Stated goal: Return each line of the listing that contains the string "left".

● ● ● ● ●

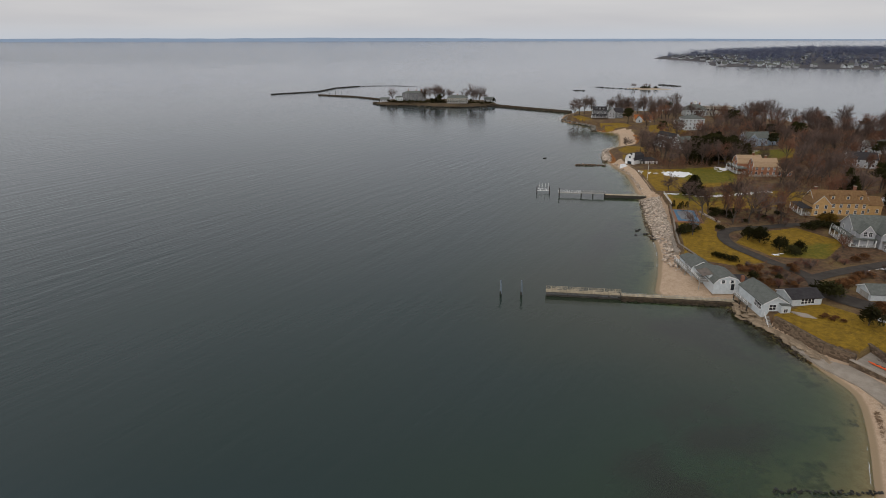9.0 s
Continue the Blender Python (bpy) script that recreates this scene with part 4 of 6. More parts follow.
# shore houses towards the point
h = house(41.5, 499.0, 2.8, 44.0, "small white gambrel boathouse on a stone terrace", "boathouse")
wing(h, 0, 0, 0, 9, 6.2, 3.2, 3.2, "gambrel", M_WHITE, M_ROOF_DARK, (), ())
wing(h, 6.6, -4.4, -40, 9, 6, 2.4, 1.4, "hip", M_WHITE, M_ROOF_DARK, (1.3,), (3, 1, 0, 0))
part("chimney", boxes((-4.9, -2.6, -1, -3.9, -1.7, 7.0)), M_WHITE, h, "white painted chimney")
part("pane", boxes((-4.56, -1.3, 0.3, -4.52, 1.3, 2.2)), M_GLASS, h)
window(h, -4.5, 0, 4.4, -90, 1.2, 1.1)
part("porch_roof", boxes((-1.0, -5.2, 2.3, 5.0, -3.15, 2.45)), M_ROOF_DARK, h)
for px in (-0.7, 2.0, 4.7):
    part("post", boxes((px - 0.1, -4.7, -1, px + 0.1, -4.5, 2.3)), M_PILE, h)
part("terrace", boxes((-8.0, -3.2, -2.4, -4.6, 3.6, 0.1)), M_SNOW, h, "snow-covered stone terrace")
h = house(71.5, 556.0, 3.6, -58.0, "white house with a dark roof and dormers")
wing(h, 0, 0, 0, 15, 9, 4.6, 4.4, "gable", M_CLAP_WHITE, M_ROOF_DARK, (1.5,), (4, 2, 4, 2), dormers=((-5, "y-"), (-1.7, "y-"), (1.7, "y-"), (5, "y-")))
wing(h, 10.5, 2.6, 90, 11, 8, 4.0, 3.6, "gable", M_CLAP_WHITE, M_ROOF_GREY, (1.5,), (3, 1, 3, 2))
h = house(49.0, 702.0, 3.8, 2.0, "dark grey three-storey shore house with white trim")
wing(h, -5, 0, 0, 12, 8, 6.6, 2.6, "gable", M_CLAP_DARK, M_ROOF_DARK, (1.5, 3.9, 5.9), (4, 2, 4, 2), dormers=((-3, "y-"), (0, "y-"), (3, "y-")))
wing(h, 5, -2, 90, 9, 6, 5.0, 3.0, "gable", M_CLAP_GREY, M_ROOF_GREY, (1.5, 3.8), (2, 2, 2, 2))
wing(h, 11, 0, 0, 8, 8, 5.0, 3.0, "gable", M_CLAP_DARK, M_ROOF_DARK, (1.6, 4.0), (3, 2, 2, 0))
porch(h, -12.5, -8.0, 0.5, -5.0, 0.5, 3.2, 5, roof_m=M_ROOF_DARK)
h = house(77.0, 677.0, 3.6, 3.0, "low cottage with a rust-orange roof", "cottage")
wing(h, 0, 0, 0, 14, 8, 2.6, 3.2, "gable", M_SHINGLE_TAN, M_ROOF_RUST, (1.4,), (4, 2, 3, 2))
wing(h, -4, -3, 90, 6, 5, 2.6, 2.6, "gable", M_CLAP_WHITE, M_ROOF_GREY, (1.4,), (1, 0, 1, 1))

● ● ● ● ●

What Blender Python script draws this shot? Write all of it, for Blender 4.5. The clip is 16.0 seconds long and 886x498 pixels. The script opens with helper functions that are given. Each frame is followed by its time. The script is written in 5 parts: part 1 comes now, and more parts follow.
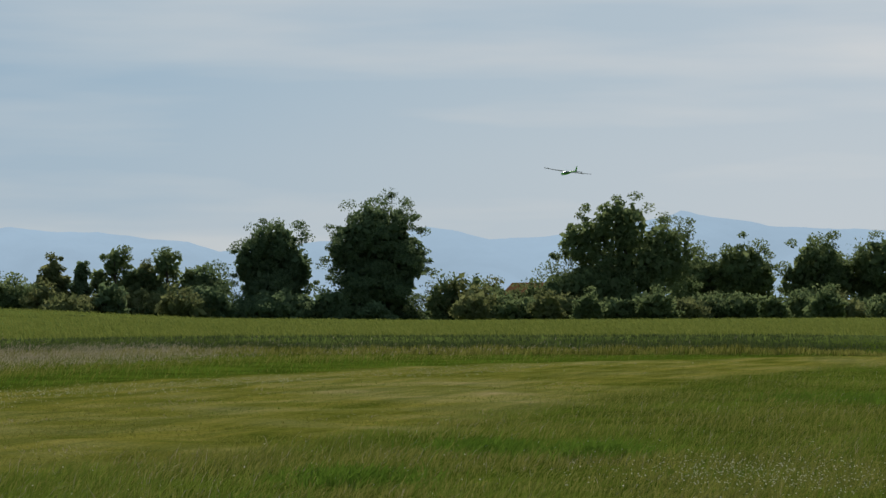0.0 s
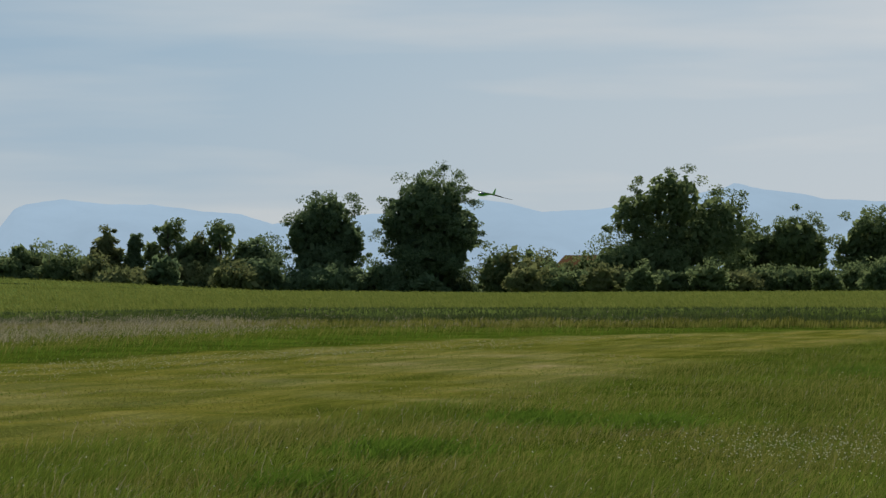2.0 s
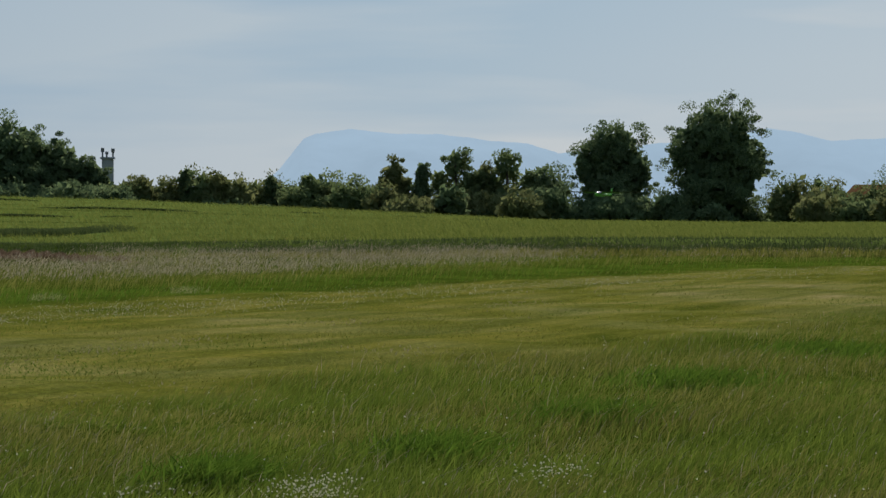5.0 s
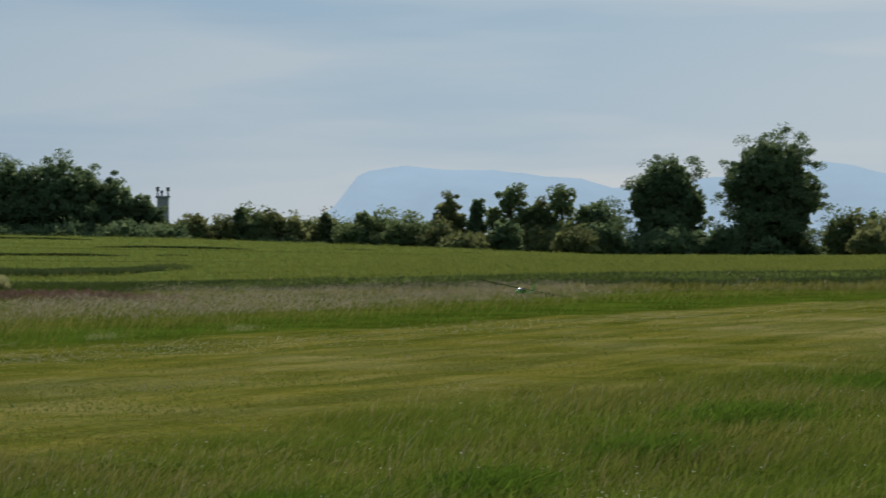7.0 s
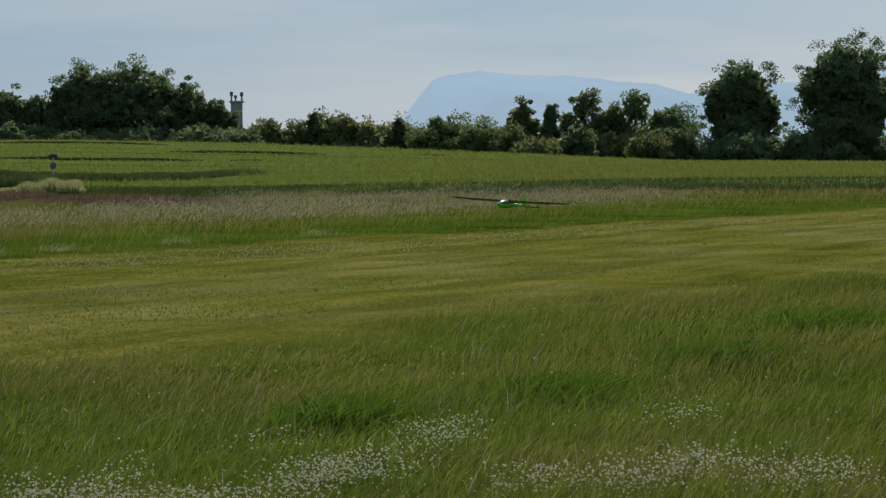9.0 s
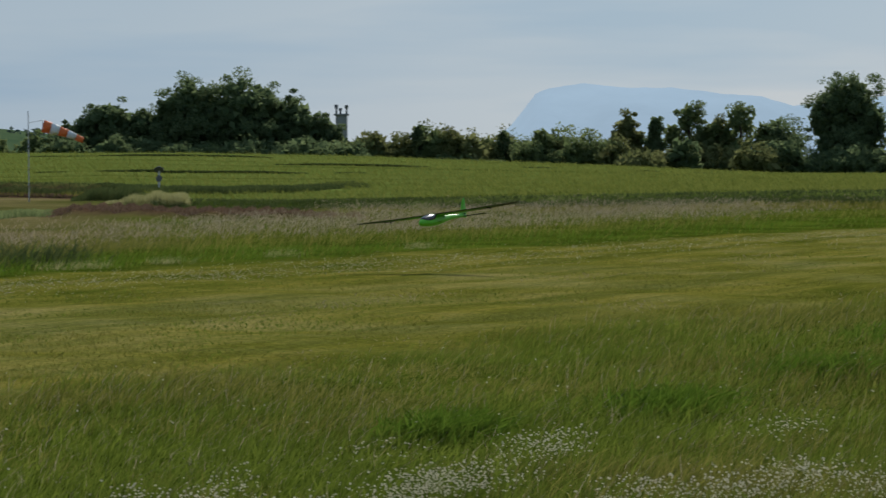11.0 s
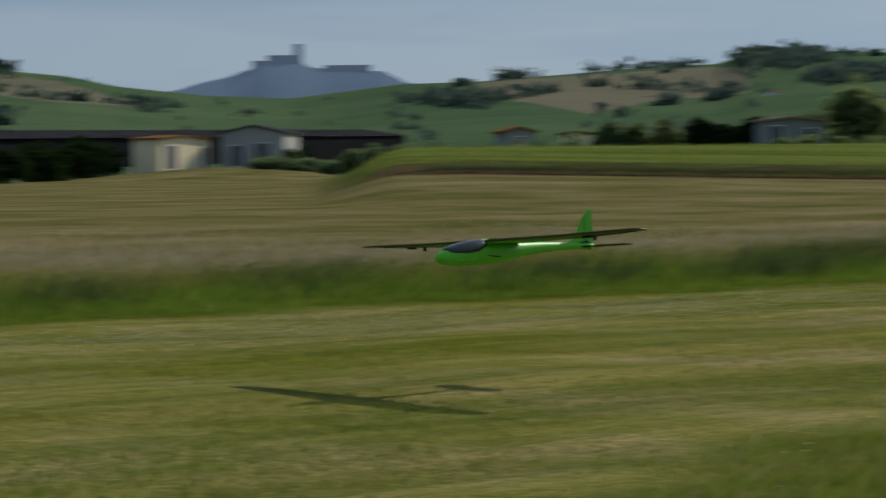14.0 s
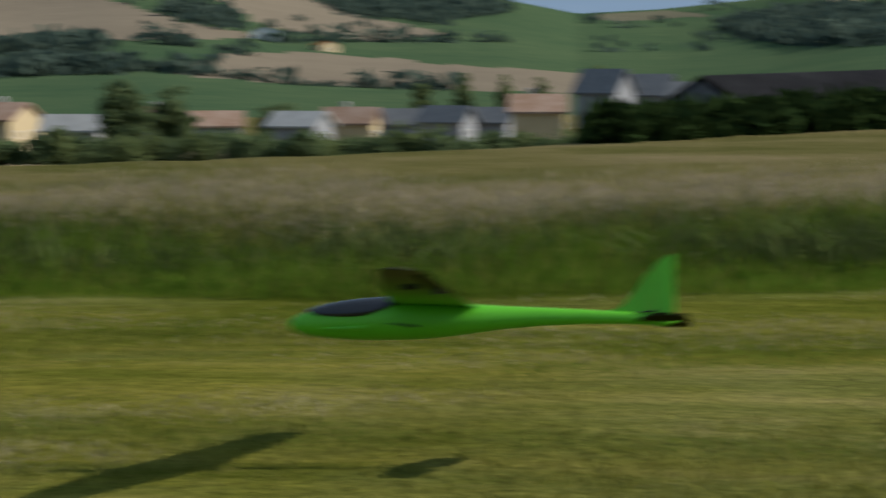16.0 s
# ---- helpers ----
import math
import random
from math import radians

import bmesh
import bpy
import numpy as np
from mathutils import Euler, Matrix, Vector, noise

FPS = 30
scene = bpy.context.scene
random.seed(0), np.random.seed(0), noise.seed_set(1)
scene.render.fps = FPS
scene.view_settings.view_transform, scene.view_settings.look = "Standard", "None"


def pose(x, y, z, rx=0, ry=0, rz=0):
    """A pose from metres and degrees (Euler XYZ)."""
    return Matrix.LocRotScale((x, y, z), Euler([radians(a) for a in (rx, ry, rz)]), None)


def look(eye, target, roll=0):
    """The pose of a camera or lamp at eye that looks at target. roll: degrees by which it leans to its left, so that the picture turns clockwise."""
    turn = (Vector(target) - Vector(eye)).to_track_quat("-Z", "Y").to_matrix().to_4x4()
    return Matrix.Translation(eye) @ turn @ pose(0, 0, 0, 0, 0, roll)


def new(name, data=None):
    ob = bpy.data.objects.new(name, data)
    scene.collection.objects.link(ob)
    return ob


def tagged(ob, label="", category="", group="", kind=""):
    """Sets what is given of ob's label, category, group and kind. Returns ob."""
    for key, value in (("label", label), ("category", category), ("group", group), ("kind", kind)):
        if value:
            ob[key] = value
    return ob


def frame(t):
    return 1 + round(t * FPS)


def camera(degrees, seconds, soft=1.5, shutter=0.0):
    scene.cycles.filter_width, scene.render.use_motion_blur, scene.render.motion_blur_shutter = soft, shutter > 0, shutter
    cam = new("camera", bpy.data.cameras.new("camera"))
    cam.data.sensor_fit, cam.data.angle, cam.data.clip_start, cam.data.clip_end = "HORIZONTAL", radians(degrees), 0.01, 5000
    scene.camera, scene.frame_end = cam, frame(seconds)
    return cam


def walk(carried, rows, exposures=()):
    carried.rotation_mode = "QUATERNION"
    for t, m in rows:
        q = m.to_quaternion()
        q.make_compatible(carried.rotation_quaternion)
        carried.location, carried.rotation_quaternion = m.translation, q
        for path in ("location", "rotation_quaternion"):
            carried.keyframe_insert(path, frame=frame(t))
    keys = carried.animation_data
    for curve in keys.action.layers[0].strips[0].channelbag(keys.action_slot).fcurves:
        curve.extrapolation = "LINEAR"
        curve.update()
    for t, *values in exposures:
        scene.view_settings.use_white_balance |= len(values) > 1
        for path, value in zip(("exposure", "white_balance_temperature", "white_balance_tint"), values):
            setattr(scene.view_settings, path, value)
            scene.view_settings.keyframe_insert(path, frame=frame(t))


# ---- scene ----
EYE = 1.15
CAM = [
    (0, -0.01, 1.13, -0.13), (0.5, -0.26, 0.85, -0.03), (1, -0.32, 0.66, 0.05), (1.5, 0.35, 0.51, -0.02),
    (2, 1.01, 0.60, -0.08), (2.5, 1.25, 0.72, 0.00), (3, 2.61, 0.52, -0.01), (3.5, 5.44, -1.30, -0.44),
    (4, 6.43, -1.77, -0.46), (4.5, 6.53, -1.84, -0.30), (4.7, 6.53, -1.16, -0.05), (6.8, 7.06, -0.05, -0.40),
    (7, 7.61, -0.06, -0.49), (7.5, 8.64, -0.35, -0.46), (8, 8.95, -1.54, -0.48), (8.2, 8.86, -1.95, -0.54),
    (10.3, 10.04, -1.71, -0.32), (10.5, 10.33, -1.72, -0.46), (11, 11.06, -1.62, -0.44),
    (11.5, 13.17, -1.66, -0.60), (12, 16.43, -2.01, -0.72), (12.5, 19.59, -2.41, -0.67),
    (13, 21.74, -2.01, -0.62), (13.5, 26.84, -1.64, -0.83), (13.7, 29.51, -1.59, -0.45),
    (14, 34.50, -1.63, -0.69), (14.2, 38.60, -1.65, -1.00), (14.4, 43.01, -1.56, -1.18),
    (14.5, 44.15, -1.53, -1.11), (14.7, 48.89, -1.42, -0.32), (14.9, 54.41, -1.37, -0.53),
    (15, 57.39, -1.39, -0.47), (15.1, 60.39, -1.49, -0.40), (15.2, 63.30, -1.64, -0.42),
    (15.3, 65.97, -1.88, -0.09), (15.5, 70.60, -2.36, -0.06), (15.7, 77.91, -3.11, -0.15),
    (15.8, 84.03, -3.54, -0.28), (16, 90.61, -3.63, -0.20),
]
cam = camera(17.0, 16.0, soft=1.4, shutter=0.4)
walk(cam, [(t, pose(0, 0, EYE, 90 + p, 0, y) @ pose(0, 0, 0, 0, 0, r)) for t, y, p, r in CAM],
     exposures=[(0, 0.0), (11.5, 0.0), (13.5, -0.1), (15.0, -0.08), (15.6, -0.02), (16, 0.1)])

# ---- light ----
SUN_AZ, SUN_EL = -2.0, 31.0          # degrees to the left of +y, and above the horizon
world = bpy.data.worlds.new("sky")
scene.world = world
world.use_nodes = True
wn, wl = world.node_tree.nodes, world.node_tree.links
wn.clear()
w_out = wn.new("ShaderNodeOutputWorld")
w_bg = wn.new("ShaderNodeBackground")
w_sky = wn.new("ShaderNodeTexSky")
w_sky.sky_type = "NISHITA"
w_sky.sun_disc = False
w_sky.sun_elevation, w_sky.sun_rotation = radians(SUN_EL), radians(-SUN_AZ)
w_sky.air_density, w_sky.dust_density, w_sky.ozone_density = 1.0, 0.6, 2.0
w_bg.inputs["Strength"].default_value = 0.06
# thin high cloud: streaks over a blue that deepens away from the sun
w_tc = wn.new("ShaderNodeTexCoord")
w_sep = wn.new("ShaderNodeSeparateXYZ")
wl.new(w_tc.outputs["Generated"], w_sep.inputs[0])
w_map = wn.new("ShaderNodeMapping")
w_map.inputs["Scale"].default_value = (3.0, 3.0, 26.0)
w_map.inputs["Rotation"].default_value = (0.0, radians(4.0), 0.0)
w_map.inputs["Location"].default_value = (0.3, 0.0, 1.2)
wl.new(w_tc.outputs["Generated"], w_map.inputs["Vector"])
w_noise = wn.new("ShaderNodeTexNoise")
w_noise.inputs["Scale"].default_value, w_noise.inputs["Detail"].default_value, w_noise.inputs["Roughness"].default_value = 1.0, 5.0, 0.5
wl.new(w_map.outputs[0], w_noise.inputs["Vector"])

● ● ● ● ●

Final result:
    """The pose of a camera or lamp at eye that looks at target. roll: degrees by which it leans to its left, so that the picture turns clockwise."""
SUN_AZ, SUN_EL = -2.0, 31.0          # degrees to the left of +y, and above the horizon